What the task asks >> Tally the lines that hold the word "script" and reply with that figure only.
··· Provided material ···
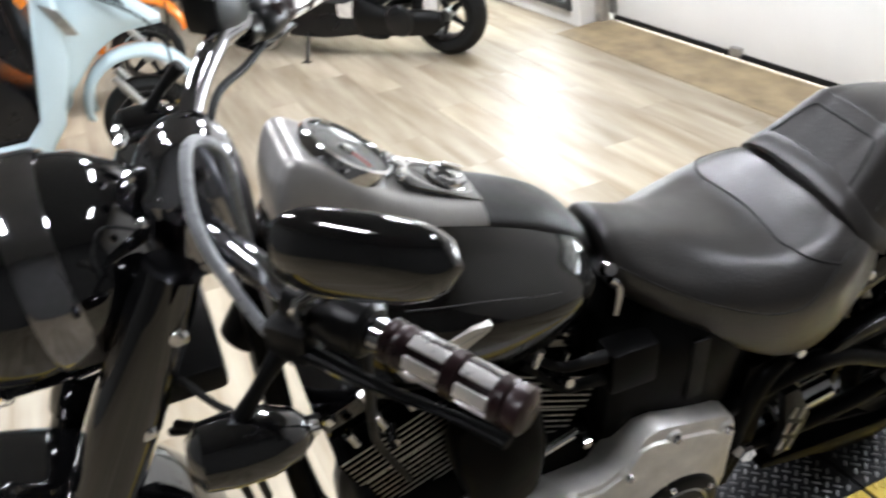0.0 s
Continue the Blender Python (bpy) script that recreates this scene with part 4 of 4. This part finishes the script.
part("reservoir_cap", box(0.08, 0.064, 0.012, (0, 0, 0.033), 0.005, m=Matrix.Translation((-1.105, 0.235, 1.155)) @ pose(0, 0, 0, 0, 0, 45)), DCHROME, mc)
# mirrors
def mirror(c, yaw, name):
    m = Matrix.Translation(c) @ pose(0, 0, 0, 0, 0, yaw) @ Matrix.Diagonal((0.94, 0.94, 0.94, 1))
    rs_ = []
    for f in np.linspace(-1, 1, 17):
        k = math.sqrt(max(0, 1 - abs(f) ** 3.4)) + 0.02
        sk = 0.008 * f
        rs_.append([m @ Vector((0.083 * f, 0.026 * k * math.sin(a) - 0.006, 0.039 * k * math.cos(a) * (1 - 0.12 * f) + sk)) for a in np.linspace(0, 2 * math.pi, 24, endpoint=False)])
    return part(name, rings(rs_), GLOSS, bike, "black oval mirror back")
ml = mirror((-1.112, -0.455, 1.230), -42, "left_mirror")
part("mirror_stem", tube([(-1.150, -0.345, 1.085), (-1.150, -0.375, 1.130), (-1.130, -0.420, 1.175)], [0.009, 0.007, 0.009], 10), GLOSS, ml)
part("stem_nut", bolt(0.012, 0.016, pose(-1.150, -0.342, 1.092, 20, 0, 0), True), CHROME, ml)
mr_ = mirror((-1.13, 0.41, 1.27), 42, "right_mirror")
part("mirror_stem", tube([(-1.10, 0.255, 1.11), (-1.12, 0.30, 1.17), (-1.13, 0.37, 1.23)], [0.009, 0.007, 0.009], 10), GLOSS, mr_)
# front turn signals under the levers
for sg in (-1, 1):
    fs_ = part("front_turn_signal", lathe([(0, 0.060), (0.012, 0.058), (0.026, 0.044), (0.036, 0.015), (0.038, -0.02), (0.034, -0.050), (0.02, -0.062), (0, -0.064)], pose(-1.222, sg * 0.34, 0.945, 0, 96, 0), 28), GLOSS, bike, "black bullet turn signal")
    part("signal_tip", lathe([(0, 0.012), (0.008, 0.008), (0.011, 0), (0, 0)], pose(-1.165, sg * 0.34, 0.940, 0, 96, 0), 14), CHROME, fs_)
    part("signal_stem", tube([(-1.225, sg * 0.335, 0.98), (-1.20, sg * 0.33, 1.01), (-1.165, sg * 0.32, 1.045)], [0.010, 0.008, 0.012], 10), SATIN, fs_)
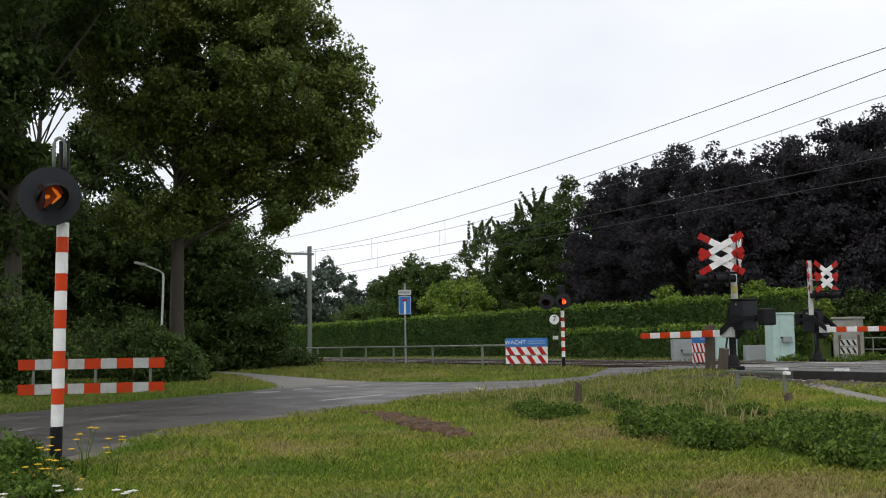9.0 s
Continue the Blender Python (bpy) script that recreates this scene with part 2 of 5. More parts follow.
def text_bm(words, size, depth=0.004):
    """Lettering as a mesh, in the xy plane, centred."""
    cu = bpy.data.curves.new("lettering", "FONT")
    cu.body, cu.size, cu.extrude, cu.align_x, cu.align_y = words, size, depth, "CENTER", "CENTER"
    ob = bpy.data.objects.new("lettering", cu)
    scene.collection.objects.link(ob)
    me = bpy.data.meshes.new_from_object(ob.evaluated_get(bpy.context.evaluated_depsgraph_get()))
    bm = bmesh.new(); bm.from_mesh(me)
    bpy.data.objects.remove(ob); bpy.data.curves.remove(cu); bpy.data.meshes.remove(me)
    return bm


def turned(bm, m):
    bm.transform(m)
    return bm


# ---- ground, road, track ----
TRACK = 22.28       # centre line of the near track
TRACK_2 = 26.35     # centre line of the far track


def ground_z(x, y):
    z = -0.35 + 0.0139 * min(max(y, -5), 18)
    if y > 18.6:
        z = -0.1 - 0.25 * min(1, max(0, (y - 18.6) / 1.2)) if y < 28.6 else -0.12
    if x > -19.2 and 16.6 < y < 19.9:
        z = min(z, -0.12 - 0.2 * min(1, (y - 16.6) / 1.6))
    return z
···
Written solution >> 2